Tagine is a Moroccan dish named after the pot in which it is cooked. There are many versions of tagine, typically focusing on a variation of a stew made with meat, vegetables and spices such as ginger, cumin, paprika, and saffron. Recently I took a cooking class in Marrakech and learned how to cook Moroccan chicken tagine.
If you have recently returned from a trip to Morocco you will be familiar with mouth watering meats and tasty steamed vegetables. If you have never been and want to recreate the fantastic food in your own kitchen you will soon fall in love with the exotic flavors of the traditional Moroccan tagine.
Today I am going to demonstrate how to make a traditional Moroccan chicken tagine with potatoes, zucchini, peas, tomatoes and carrots.
½ chicken, skin on
3 small red potatoes
2 red onions
3 small zucchinis
2 beefsteak tomatoes
2 Cups of fresh pea pods
½ bunch italian parsley
1 hot red pepper (optional)
21 green olives (not canned)
1 teaspoon ginger
2 cloves grated garlic
1 teaspoon sweet paprika
½ teaspoon turmeric
½ teaspoon black pepper
¼ teaspoon cinnamon
1 teaspoon salt
3 tablespoons olive oil
½ preserved lemon (substitution allowed)
Preparing the Moroccan chicken tagine
Chop the vegetables
Chop the onions and place them in the pot, creating a bed for the rest of the ingredients. No water is added to the tagine, the moisture from the onions will steam the meat and vegetables.
Peel the potato, zucchini, and carrots. Slice the entire width of the potato about ¼ inch slices (like thick potato chips). Quarter and slice the carrot and zucchini length wise into about 6″ long sticks. Slice the tomatoes about ¼ inch thick and chop the parsley, split the pea pods and remove the peas.
If you don’t have a preserved lemon you can sauté lemon slices in a pan with olive oil and a dash of salt and sugar over low heat until they become soft.
Prepare the meat
Prepare the chicken by rubbing it with powdered ginger, rinse with cold water and dry.
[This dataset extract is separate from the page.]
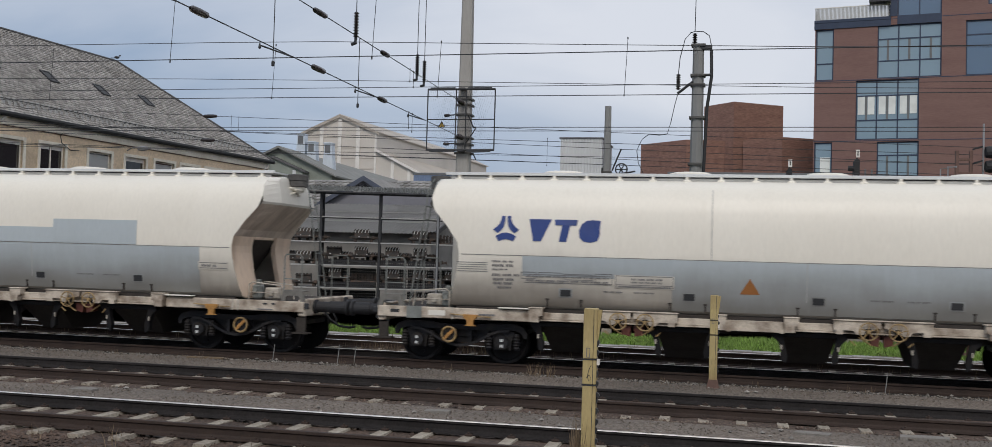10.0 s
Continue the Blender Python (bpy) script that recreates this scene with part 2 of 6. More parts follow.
M_CORRUGATED = mat("grey_corrugated_sheet", (0.095, 0.097, 0.10), 0.7, grain=0.1, stain=0.3, stain_scale=1.2, bump=0.05)
M_TILE = mat("pale_grey_concrete_tile", (0.285, 0.28, 0.268), 0.85, grain=0.2, grain_scale=9, stain=0.3, stain_scale=0.8, bump=0.2, island=0.25)
M_PLAINROOF = mat("smooth_grey_roof_sheet", (0.30, 0.30, 0.297), 0.75, grain=0.06, stain=0.18, stain_scale=0.6, bump=0.05)
M_VERGE = mat("dark_blue_verge_paint", (0.065, 0.080, 0.115), 0.6, grain=0.06, stain=0.15, stain_scale=2, bump=0.05)
M_BLUEWALL = mat("blue_grey_gable_paint", (0.20, 0.205, 0.235), 0.8, grain=0.08, stain=0.15, stain_scale=0.7, bump=0.08)
M_ROOFTOP = mat("pale_grey_green_corrugated_sheet", (0.205, 0.21, 0.198), 0.7, grain=0.08, stain=0.25, stain_scale=0.8, bump=0.05)
M_GLASSB = glass("deep_blue_window_glass", (0.085, 0.14, 0.22))
M_BLUEROOF = mat("blue_roof_sheet", (0.16, 0.22, 0.34), 0.5, metal=0.1, stain=0.15, stain_scale=0.4, bump=0.03)
M_BRICK2 = mat("red_brick", (0.25, 0.14, 0.108), 0.9, grain=0.35, grain_scale=3, stain=0.3, stain_scale=0.4, stain_col=(0.17, 0.085, 0.065), bump=0.3, bump_scale=10, stretch=(1, 1, 6))
M_TROUGH = mat("pale_grey_trough_concrete", (0.33, 0.325, 0.31), 0.9, grain=0.2, stain=0.3, stain_scale=2, bump=0.2, island=0.12)
M_ASPHALT = mat("worn_grey_asphalt", (0.072, 0.070, 0.067), 0.9, grain=0.3, grain_scale=30, stain=0.3, stain_scale=0.4, stain_col=(0.045, 0.044, 0.043), bump=0.3)
M_DRY = mat("dry_straw_stalks", (0.17, 0.125, 0.08), 0.9, grain=0.2, bump=0, island=0.3)
M_STONE = mat("pale_broken_stone", (0.24, 0.225, 0.205), 0.9, grain=0.25, bump=0.3, island=0.45)
M_CREAMTRIM = mat("pale_cream_plaster_trim", (0.87, 0.82, 0.71), 0.9, grain=0.1, grain_scale=10, stain=0.2, stain_scale=0.8, stain_col=(0.5, 0.42, 0.31), bump=0.2)
M_RAILDARK = mat("near_black_rail_steel", (0.027, 0.0245, 0.0245), 0.85, spec=0.2, grain=0.3, grain_scale=30, stain=0.3, stain_scale=3, bump=0.15)
M_GRIT = mat("grey_brown_grit", (0.152, 0.126, 0.103), 0.95, grain=0.3, bump=0.2, island=0.4)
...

Next prepare the spice rub for the chicken. Mix ginger, grated garlic, black pepper, salt, sweet paprika, turmeric, cinnamon, saffron (prepare by soaking for 30 minutes in a small amount of warm water) and olive oil together in a bowl. Rub liberally onto chicken and set aside. No additional spices are added to the dish so be sure everything sticks to the chicken.
Place the prepared chicken onto the bed of onions. Cover and cook over medium for about 5 minutes. If you don’t have a clay tagine, any large pot will suffice. Add the preserved lemon. Cover the tagine and cook for another 7 minutes.
Add the veggies by placing them in a ring around the edge of the pot starting with the carrots and zucchini orientated vertically (see photo). Next add a ring of potato slices. Finally place the peas and the pepper in the middle, top with sliced tomatoes and finish with the parsley. Cover and cook an additional 30 minutes.
Serve with bread and Moroccan salad and enjoy!